**WHAT IS REQUIRED**
Print the entries in full, word for word, but not the pictures.

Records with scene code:
· · ·
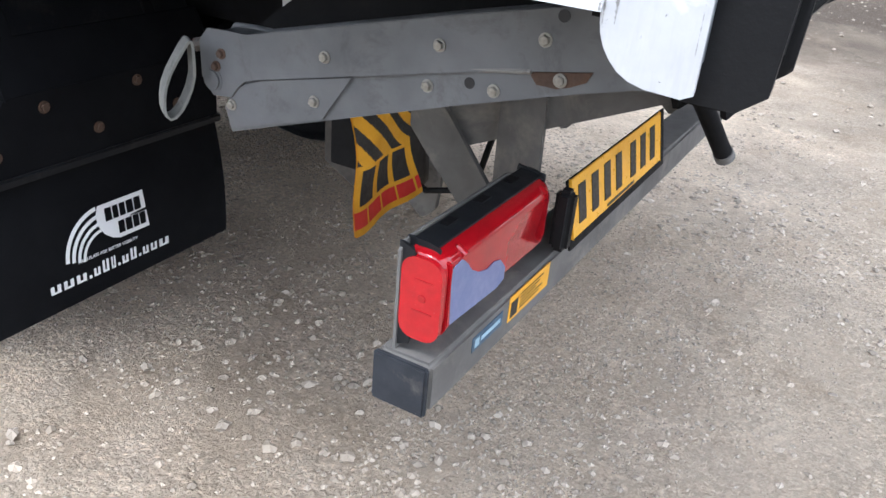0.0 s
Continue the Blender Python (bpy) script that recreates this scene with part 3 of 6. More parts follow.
M_TAPE = surface("grey_repair_tape", (0.27, 0.28, 0.255), (0.235, 0.245, 0.225), 6, 0.5, 0, 0.15, 120)
M_REDTAPE = surface("red_marking_tape", (0.24, 0.010, 0.020), (0.15, 0.008, 0.016), 5, 0.22, 0, 0.1, 90, dirt=(0.48, 0.16, 0.14), dirt_amount=(0.64, 0.8), dirt_scale=9)
M_DOOR = surface("rear_door_paint", (0.66, 0.645, 0.59), (0.60, 0.585, 0.53), 2.2, 0.07, 0, 0.0, dirt=(0.50, 0.48, 0.43), dirt_amount=(0.62, 0.85), dirt_scale=4, rough_var=0.03, ior=1.52)
M_DOORFIT = surface("cream_door_fitting", (0.72, 0.70, 0.64), (0.62, 0.60, 0.54), 10, 0.4, 0, 0.1, dirt=(0.30, 0.22, 0.15), dirt_amount=(0.62, 0.8), dirt_scale=14)
M_SILL = surface("worn_rear_sill", (0.050, 0.040, 0.028), (0.095, 0.078, 0.052), 9, 0.6, 0.2, 0.3, 120, dirt=(0.05, 0.028, 0.016), dirt_amount=(0.52, 0.7), dirt_scale=8)
M_ALU = surface("side_guard_aluminium", (0.58, 0.59, 0.60), (0.50, 0.51, 0.52), 5, 0.4, 0.35, 0.08, 200, dirt=(0.40, 0.38, 0.34), dirt_amount=(0.62, 0.85), dirt_scale=7)
M_CABWHITE = surface("cab_white_paint", (0.80, 0.80, 0.78), (0.76, 0.76, 0.74), 3, 0.2, 0, 0.0, coat=0.4)
M_CABGREY = surface("cab_grey_plastic", (0.085, 0.088, 0.092), (0.065, 0.067, 0.071), 6, 0.5, 0, 0.2, 260, gloss=0.4)
M_ROD = surface("dusty_rod", (0.40, 0.36, 0.30), (0.31, 0.27, 0.215), 14, 0.6, 0.2, 0.2, 200, dirt=(0.20, 0.10, 0.05), dirt_amount=(0.6, 0.75), dirt_scale=18)
M_STRAP = surface("webbing_strap", (0.20, 0.20, 0.18), (0.13, 0.13, 0.12), 18, 0.85, 0, 0.8, 420, dirt=(0.07, 0.066, 0.06), dirt_amount=(0.52, 0.75), dirt_scale=25)
M_SCRATCH = surface("dark_scratch", (0.09, 0.085, 0.08), (0.22, 0.21, 0.19), 50, 0.7, 0, 0.0)
M_SCUFF = surface("grey_scuff", (0.42, 0.41, 0.375), (0.52, 0.505, 0.46), 50, 0.5, 0, 0.0)
M_BARK = surface("bark", (0.10, 0.08, 0.06), (0.06, 0.05, 0.04), 8, 0.9, 0, 0.6, 30)
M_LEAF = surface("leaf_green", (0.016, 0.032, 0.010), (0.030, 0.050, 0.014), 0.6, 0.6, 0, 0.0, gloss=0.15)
# far greenery: distance haze is put into these paled base colours
M_FARWOOD = surface("haze_paled_foliage", (0.20, 0.213, 0.165), (0.16, 0.173, 0.13), 0.05, 0.8, 0, 0.0, gloss=0.1)
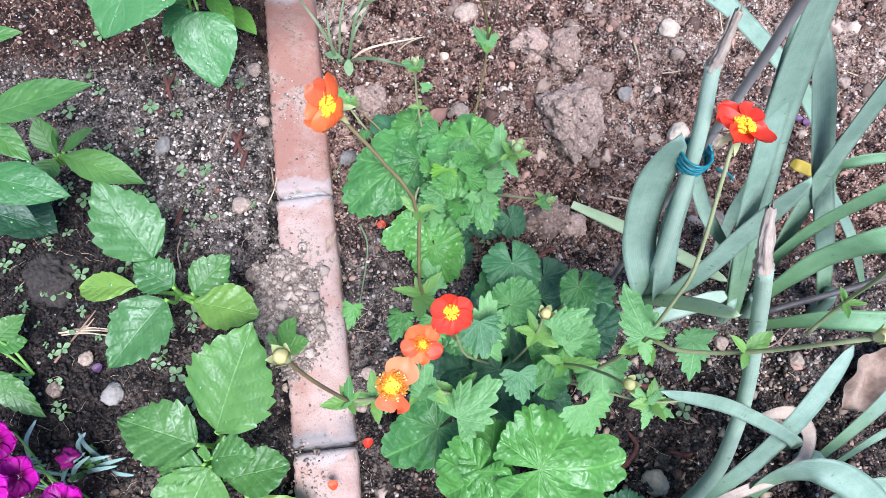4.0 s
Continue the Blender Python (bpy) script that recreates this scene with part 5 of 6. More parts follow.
· · ·
**FINISHED ANSWER**
0.0 s
Continue the Blender Python (bpy) script that recreates this scene with part 3 of 6. More parts follow.
M_TAPE = surface("grey_repair_tape", (0.27, 0.28, 0.255), (0.235, 0.245, 0.225), 6, 0.5, 0, 0.15, 120)
M_REDTAPE = surface("red_marking_tape", (0.24, 0.010, 0.020), (0.15, 0.008, 0.016), 5, 0.22, 0, 0.1, 90, dirt=(0.48, 0.16, 0.14), dirt_amount=(0.64, 0.8), dirt_scale=9)
M_DOOR = surface("rear_door_paint", (0.66, 0.645, 0.59), (0.60, 0.585, 0.53), 2.2, 0.07, 0, 0.0, dirt=(0.50, 0.48, 0.43), dirt_amount=(0.62, 0.85), dirt_scale=4, rough_var=0.03, ior=1.52)
M_DOORFIT = surface("cream_door_fitting", (0.72, 0.70, 0.64), (0.62, 0.60, 0.54), 10, 0.4, 0, 0.1, dirt=(0.30, 0.22, 0.15), dirt_amount=(0.62, 0.8), dirt_scale=14)
M_SILL = surface("worn_rear_sill", (0.050, 0.040, 0.028), (0.095, 0.078, 0.052), 9, 0.6, 0.2, 0.3, 120, dirt=(0.05, 0.028, 0.016), dirt_amount=(0.52, 0.7), dirt_scale=8)
M_ALU = surface("side_guard_aluminium", (0.58, 0.59, 0.60), (0.50, 0.51, 0.52), 5, 0.4, 0.35, 0.08, 200, dirt=(0.40, 0.38, 0.34), dirt_amount=(0.62, 0.85), dirt_scale=7)
M_CABWHITE = surface("cab_white_paint", (0.80, 0.80, 0.78), (0.76, 0.76, 0.74), 3, 0.2, 0, 0.0, coat=0.4)
M_CABGREY = surface("cab_grey_plastic", (0.085, 0.088, 0.092), (0.065, 0.067, 0.071), 6, 0.5, 0, 0.2, 260, gloss=0.4)
M_ROD = surface("dusty_rod", (0.40, 0.36, 0.30), (0.31, 0.27, 0.215), 14, 0.6, 0.2, 0.2, 200, dirt=(0.20, 0.10, 0.05), dirt_amount=(0.6, 0.75), dirt_scale=18)
M_STRAP = surface("webbing_strap", (0.20, 0.20, 0.18), (0.13, 0.13, 0.12), 18, 0.85, 0, 0.8, 420, dirt=(0.07, 0.066, 0.06), dirt_amount=(0.52, 0.75), dirt_scale=25)
M_SCRATCH = surface("dark_scratch", (0.09, 0.085, 0.08), (0.22, 0.21, 0.19), 50, 0.7, 0, 0.0)
M_SCUFF = surface("grey_scuff", (0.42, 0.41, 0.375), (0.52, 0.505, 0.46), 50, 0.5, 0, 0.0)
M_BARK = surface("bark", (0.10, 0.08, 0.06), (0.06, 0.05, 0.04), 8, 0.9, 0, 0.6, 30)
M_LEAF = surface("leaf_green", (0.016, 0.032, 0.010), (0.030, 0.050, 0.014), 0.6, 0.6, 0, 0.0, gloss=0.15)
# far greenery: distance haze is put into these paled base colours
M_FARWOOD = surface("haze_paled_foliage", (0.20, 0.213, 0.165), (0.16, 0.173, 0.13), 0.05, 0.8, 0, 0.0, gloss=0.1)
4.0 s
Continue the Blender Python (bpy) script that recreates this scene with part 5 of 6. More parts follow.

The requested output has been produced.